• **Task to carry out**: For this exercise, return only the lines from the line containing "what is given" through the line containing "scene.camera, scene.frame_end = cam, frame(seconds)", both ends included, exactly as they are.

• **Collected material**:
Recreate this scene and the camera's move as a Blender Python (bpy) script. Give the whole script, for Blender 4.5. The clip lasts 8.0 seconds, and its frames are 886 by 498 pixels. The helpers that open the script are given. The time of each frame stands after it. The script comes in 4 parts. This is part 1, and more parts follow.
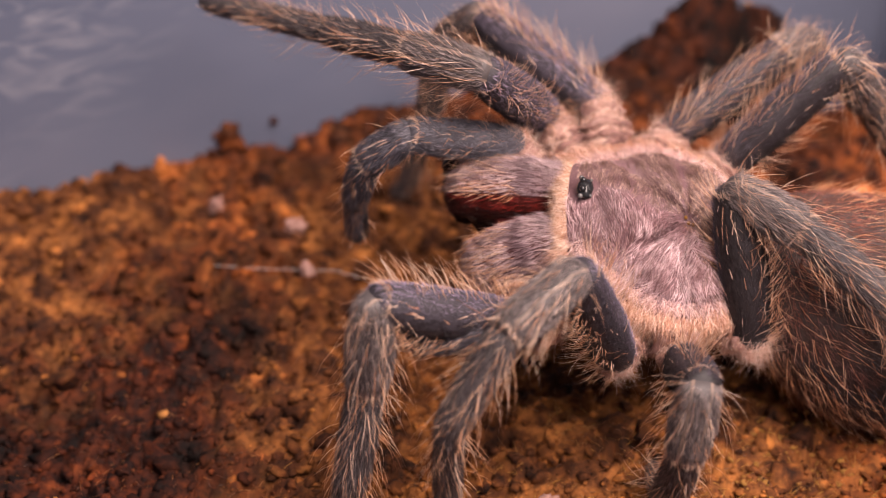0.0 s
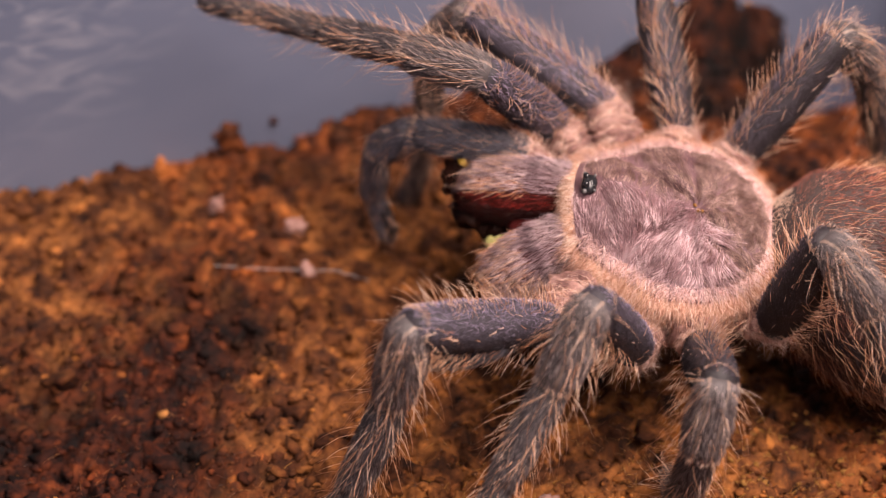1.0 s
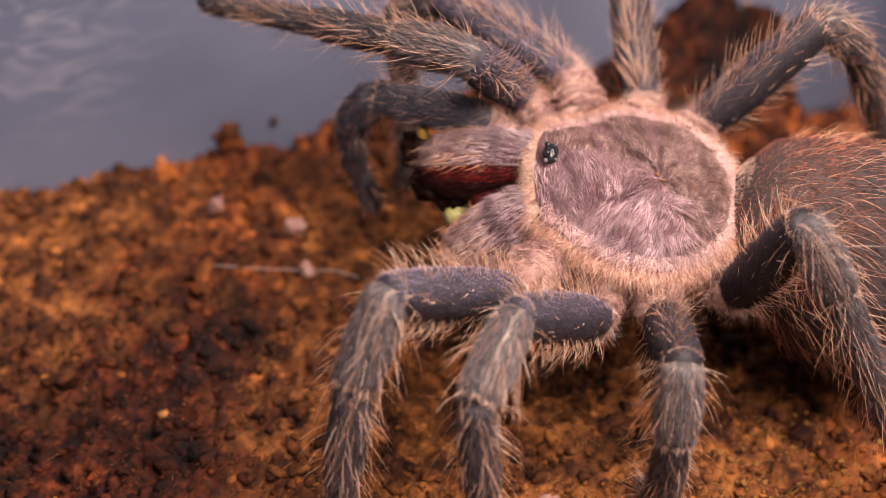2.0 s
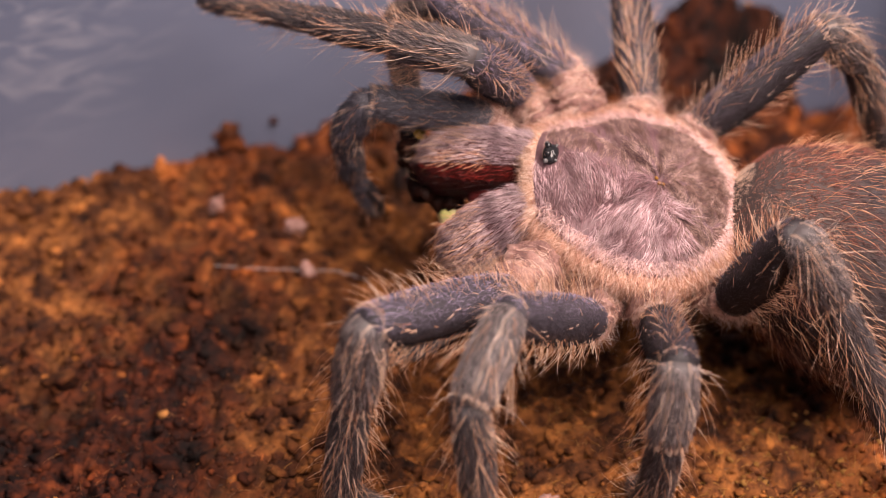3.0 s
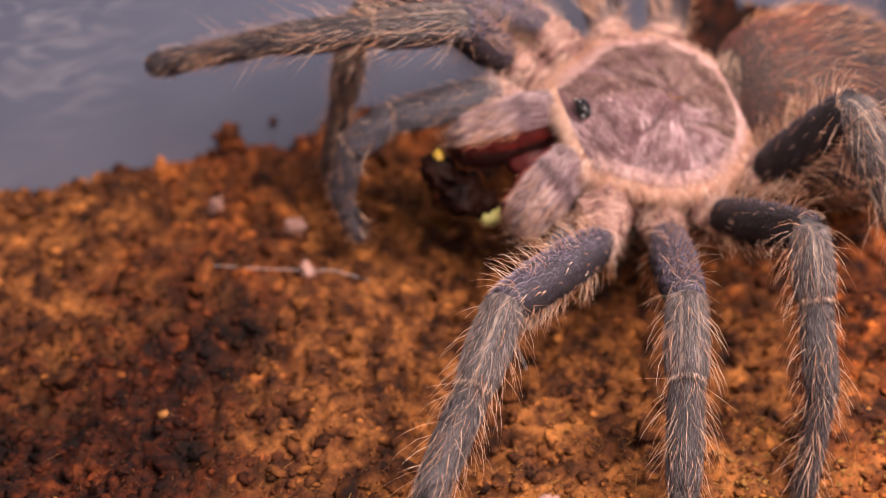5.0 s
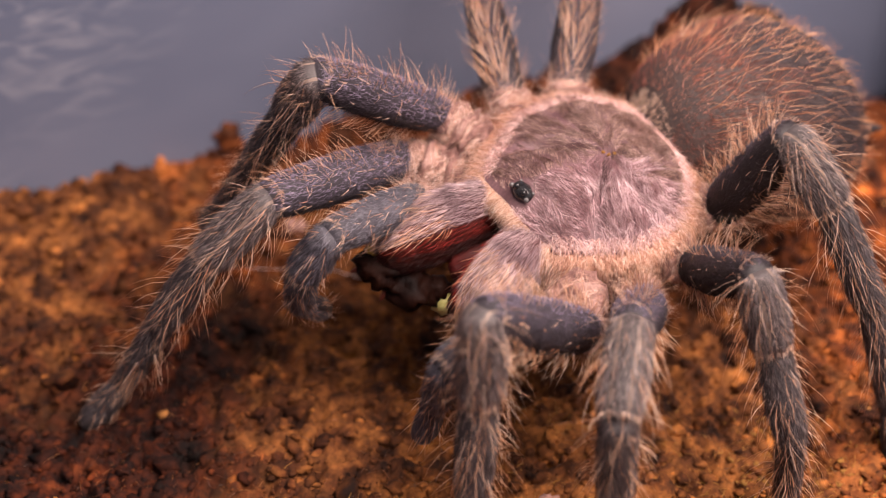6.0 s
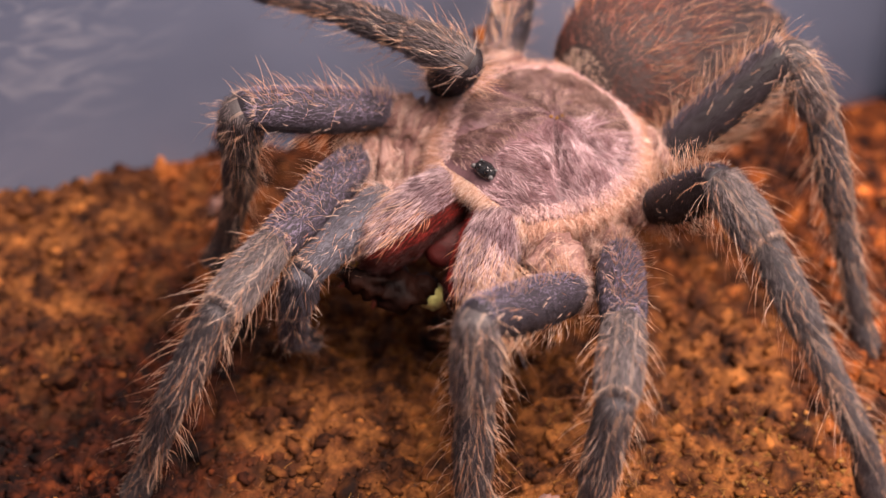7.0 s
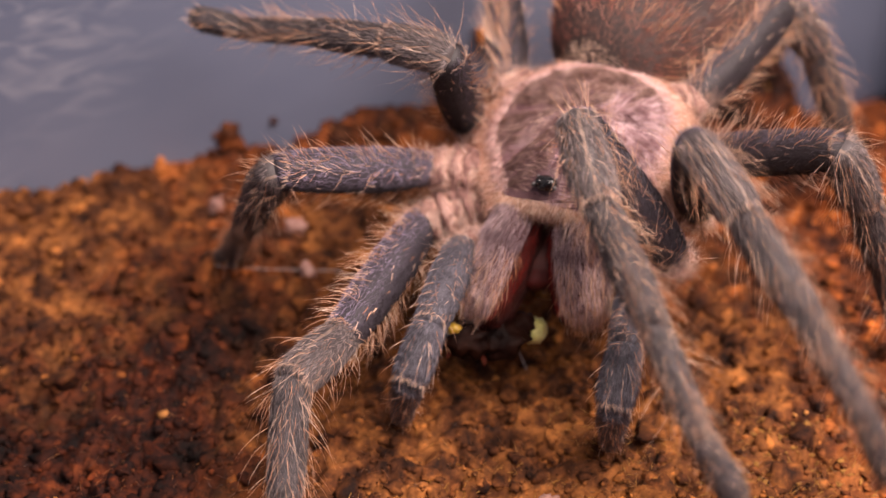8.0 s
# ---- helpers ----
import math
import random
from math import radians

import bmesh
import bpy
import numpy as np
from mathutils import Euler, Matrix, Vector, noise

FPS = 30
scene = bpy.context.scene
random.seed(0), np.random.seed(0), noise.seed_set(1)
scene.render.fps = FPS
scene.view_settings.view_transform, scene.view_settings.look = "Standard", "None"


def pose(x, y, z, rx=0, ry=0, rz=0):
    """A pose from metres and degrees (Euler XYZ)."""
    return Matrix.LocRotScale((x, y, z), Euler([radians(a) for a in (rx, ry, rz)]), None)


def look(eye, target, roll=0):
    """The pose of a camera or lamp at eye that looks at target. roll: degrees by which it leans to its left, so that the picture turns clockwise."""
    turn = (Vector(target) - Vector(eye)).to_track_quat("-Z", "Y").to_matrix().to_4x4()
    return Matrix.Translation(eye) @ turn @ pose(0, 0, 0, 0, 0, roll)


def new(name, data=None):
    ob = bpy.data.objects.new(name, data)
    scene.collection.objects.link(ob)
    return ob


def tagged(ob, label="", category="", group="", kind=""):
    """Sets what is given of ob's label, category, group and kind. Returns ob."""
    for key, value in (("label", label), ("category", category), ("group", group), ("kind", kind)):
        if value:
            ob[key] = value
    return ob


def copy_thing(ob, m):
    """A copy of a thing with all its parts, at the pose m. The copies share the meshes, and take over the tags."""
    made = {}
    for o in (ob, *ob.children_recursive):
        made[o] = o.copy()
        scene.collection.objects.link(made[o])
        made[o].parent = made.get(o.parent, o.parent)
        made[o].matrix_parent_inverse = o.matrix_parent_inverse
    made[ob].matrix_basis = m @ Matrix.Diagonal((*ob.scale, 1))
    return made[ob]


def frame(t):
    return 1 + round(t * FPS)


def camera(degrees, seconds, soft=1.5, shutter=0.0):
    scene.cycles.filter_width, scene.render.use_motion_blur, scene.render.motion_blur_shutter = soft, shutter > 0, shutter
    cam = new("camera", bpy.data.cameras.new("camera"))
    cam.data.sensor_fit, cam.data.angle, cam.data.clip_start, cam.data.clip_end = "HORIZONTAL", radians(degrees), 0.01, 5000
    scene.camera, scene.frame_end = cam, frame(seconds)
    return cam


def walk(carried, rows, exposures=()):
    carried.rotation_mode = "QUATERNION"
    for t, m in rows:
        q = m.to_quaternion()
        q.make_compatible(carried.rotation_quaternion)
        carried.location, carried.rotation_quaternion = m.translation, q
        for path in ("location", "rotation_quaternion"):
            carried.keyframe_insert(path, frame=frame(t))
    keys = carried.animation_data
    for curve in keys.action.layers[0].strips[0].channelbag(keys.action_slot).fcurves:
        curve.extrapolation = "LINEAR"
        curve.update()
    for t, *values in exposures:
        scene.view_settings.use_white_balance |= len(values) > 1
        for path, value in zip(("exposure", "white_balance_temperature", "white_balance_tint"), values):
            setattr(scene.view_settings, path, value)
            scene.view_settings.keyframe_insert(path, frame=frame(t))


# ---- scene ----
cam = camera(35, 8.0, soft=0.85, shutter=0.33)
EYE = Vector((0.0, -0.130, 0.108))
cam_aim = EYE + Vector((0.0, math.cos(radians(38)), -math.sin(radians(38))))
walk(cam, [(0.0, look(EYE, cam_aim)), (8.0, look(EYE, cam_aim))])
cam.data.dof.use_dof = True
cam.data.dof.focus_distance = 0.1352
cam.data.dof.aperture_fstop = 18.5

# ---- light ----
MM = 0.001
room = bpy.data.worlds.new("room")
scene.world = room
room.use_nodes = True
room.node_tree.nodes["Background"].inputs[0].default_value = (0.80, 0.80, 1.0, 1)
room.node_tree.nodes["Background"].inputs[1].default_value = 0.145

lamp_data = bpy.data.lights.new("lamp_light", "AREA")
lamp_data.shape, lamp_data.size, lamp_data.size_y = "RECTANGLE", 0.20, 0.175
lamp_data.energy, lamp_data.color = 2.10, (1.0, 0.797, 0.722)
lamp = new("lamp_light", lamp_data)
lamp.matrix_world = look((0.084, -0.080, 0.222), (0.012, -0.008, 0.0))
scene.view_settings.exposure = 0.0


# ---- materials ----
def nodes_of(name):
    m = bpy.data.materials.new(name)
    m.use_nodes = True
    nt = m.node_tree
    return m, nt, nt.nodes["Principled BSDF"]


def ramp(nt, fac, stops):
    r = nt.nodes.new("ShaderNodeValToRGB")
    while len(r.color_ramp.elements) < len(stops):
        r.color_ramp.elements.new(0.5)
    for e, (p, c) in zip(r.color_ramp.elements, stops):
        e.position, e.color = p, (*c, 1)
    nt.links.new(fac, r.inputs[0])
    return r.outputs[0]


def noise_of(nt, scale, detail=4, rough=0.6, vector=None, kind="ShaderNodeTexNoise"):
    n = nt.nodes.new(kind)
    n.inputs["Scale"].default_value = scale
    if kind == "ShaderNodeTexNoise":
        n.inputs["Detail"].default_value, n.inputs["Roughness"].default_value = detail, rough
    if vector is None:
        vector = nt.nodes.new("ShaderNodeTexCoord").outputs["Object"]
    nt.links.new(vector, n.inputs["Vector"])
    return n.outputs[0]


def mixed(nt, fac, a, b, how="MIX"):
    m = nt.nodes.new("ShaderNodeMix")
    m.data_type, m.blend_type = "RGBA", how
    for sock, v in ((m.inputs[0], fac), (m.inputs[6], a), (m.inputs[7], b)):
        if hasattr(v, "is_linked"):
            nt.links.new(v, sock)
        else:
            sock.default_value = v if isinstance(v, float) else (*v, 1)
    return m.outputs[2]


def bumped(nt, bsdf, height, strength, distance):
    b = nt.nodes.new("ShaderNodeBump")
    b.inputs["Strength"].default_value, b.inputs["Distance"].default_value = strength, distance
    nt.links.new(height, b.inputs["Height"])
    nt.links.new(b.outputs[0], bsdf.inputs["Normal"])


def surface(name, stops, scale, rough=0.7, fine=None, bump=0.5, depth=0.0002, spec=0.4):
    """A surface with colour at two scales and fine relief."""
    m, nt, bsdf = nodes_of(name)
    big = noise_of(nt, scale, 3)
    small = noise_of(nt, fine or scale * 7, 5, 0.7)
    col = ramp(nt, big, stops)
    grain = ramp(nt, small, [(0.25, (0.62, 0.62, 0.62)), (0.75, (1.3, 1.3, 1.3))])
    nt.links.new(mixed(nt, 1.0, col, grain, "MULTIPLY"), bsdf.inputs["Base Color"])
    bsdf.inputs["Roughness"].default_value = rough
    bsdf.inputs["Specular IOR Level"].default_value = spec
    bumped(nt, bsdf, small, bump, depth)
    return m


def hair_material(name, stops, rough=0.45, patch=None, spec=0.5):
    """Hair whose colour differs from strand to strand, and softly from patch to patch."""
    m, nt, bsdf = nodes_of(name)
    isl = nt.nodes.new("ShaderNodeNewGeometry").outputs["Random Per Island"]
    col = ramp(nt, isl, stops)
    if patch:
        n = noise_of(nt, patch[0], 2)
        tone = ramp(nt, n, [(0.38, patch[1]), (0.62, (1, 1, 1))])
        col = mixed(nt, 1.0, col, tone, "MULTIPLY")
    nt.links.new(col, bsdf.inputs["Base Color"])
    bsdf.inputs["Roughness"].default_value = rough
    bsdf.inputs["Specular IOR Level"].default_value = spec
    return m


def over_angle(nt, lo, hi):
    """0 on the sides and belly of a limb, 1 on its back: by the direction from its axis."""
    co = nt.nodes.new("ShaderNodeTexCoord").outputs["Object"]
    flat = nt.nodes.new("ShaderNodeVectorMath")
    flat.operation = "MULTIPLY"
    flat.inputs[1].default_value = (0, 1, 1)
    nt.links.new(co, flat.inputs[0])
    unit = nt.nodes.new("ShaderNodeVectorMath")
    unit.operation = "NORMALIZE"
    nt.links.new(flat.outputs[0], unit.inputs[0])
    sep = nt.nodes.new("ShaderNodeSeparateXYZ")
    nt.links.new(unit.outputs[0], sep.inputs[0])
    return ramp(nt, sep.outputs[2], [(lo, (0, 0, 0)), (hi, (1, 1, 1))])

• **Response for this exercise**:
    """Sets what is given of ob's label, category, group and kind. Returns ob."""
    for key, value in (("label", label), ("category", category), ("group", group), ("kind", kind)):
        if value:
            ob[key] = value
    return ob


def copy_thing(ob, m):
    """A copy of a thing with all its parts, at the pose m. The copies share the meshes, and take over the tags."""
    made = {}
    for o in (ob, *ob.children_recursive):
        made[o] = o.copy()
        scene.collection.objects.link(made[o])
        made[o].parent = made.get(o.parent, o.parent)
        made[o].matrix_parent_inverse = o.matrix_parent_inverse
    made[ob].matrix_basis = m @ Matrix.Diagonal((*ob.scale, 1))
    return made[ob]


def frame(t):
    return 1 + round(t * FPS)


def camera(degrees, seconds, soft=1.5, shutter=0.0):
    scene.cycles.filter_width, scene.render.use_motion_blur, scene.render.motion_blur_shutter = soft, shutter > 0, shutter
    cam = new("camera", bpy.data.cameras.new("camera"))
    cam.data.sensor_fit, cam.data.angle, cam.data.clip_start, cam.data.clip_end = "HORIZONTAL", radians(degrees), 0.01, 5000
    scene.camera, scene.frame_end = cam, frame(seconds)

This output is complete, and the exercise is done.